God’s day, however, is the complete day, comprising both day
and night. It is the real Now-moment, which for the soul is
eternity’s day, on which the Father begets his only begotten Son
and the soul is reborn in God.

The soul’s day and God’s day are different. In her natural day
the soul knows all things above time and place; nothing is far
or near. And that is why I say, this day all things are of equal
rank. To talk about the world as being made by God to-morrow,
yesterday, would be talking nonsense. God makes the world
and all things in this present now. Time gone a thousand years
ago is now as present and as near to God as this very instant.
The soul who is in this present now, in her the Father bears his
one-begotten Son and in that same birth the soul is born back
into God. It is one birth; as fast as she is reborn into God the
Father is begetting his only Son in her.

God the Father and the Son have nothing to do with time.
Generation is not in time, but at the end and limit of time. In
the past and future movements of things, your heart flits about;
it is in vain that you attempt to know eternal things; in divine
things, you should be occupied intellectually. . . .

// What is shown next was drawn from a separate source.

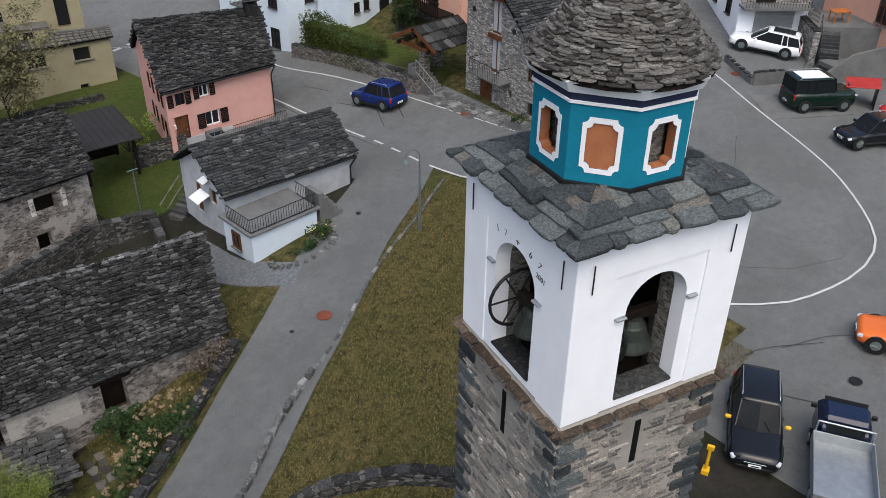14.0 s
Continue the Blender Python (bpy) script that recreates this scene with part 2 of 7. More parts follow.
paint_red = mottled("red_paint", (0.36, 0.02, 0.015), (0.44, 0.035, 0.025), 2, 25, 0.5, 0.1, (0.7, 0.7, 0.7), 0.3)
metal_dark = mottled("dark_metal", (0.02, 0.02, 0.021), (0.035, 0.035, 0.036), 3, 40, 0.5, 0.15, (0.6, 0.6, 0.6), 0.3, 0.6)
metal_grey = mottled("galvanised_metal", (0.34, 0.36, 0.37), (0.45, 0.47, 0.48), 3, 40, 0.45, 0.15, (0.7, 0.7, 0.7), 0.3, 0.7)
metal_green = mottled("green_metal", (0.127, 0.229, 0.216), (0.202, 0.328, 0.309), 1.5, 30, 0.5, 0.15, (0.443, 0.487, 0.47), 0.3, 0.2)
bronze = mottled("bronze", (0.0504, 0.063, 0.0525), (0.084, 0.0924, 0.0756), 4, 40, 0.5, 0.3, (0.21, 0.252, 0.231), 0.5, 0.6)
concrete = mottled("concrete", (0.156, 0.156, 0.153), (0.24, 0.24, 0.234), 0.9, 16, 0.9, 0.4, (0.44, 0.44, 0.432), 0.55)
copper_roof = mottled("pale_blue_sheet", (0.15, 0.21, 0.24), (0.225, 0.285, 0.31), 2, 30, 0.5, 0.1, (0.7, 0.7, 0.7), 0.3)
rust = mottled("rusty_iron", (0.16, 0.05, 0.03), (0.26, 0.09, 0.055), 3, 40, 0.8, 0.3, (0.6, 0.5, 0.45), 0.5)
brick_red = mottled("brick", (0.2, 0.09, 0.06), (0.34, 0.17, 0.12), 4, 14, 0.9, 0.5, (0.5, 0.45, 0.42), 0.6)
black_rubber = mottled("black_rubber", (0.014, 0.014, 0.014), (0.025, 0.025, 0.025), 4, 40, 0.85, 0.2)
cloth_green = mottled("green_sheet", (0.088, 0.187, 0.143), (0.154, 0.253, 0.204), 2, 18, 0.6, 0.3, (0.33, 0.33, 0.33), 0.4)

wall_rubble = rubble("rubble_wall", (0.0536, 0.0498, 0.0459), (0.131, 0.119, 0.107), (0.275, 0.253, 0.23), (0.153, 0.141, 0.126), 4.2)
wall_rubble_plastered = rubble("plastered_rubble", (0.0578, 0.052, 0.047), (0.138, 0.123, 0.112), (0.275, 0.252, 0.231), (0.173, 0.159, 0.145), 4.2, 0.42, (0.318, 0.296, 0.275))
wall_whitewashed = rubble("whitewashed_rubble", (0.104, 0.0975, 0.0878), (0.195, 0.182, 0.169), (0.299, 0.286, 0.267), (0.26, 0.247, 0.227), 4.2, 0.62, (0.403, 0.377, 0.338))
wall_rubble_light = rubble("light_rubble_wall", (0.175, 0.163, 0.15), (0.35, 0.325, 0.3), (0.575, 0.55, 0.512), (0.475, 0.45, 0.413), 4.2, 0.5, (0.65, 0.613, 0.562))
wall_rubble_grey = rubble("grey_rubble_wall", (0.132, 0.126, 0.118), (0.264, 0.253, 0.235), (0.504, 0.48, 0.448), (0.144, 0.138, 0.125), 4.6)
wall_tower = rubble("tower_masonry", (0.07, 0.066, 0.06), (0.16, 0.148, 0.135), (0.32, 0.295, 0.265), (0.25, 0.23, 0.2), 9.0)
wall_dry = rubble("dry_stone", (0.0336, 0.0325, 0.0308), (0.0784, 0.0756, 0.07), (0.157, 0.148, 0.14), (0.0168, 0.0168, 0.0157), 3.2)

asphalt_patch = mottled("asphalt_patch", (0.0502, 0.0502, 0.0513), (0.0725, 0.0725, 0.0725), 0.6, 60, 0.9, 0.3, (0.434, 0.434, 0.434), 0.3)
road_paint = mottled("road_paint", (0.51, 0.51, 0.51), (0.663, 0.663, 0.654), 2.5, 40, 0.8, 0.2, (0.51, 0.51, 0.51), 0.5)
gravel = mottled("gravel", (0.15, 0.158, 0.165), (0.315, 0.33, 0.345), 7, 40, 0.95, 0.9, (0.375, 0.375, 0.375), 0.6, depth=0.05)
cobble = mottled("pinkish_cobble", (0.24, 0.208, 0.192), (0.384, 0.344, 0.32), 6, 30, 0.95, 0.8, (0.5, 0.5, 0.5), 0.5, depth=0.05)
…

Again, God loves for his own sake, acts for his own sake: that
means that he loves for the sake of love and acts for the sake of
action. It cannot be doubted that God would never have begot
his Son in eternity if [his idea of ] creation were other than [his
act of ] creation. Thus God created the world so that he might
keep on creating. The past and future are both far from God
and alien to his way.

From these passages we see that the Biblical story of creation is thoroughly contradicted; it has not even a symbolic meaning in Eckhart, and, further, his God is not at all like the God conceived by most Christians. God is not in time mathematically enumerable. His creativity is not historical, not accidental, not at all measurable. It goes on continuously without cessation with no beginning, with no end. It is not an event of yesterday or today or tomorrow, it comes out of timelessness, of nothingness, of Absolute Void. God’s work is always done in an absolute present, in a timeless ‘now which is time and place in itself ’. God’s work is sheer love, utterly free from all forms of chronology and teleology. The idea of God creating the world out of nothing, in an absolute present, and therefore altogether beyond the control of a serial time conception will not sound strange to Buddhist ears. Perhaps they may find it acceptable as reflecting their doctrine of Emptiness (sunyata).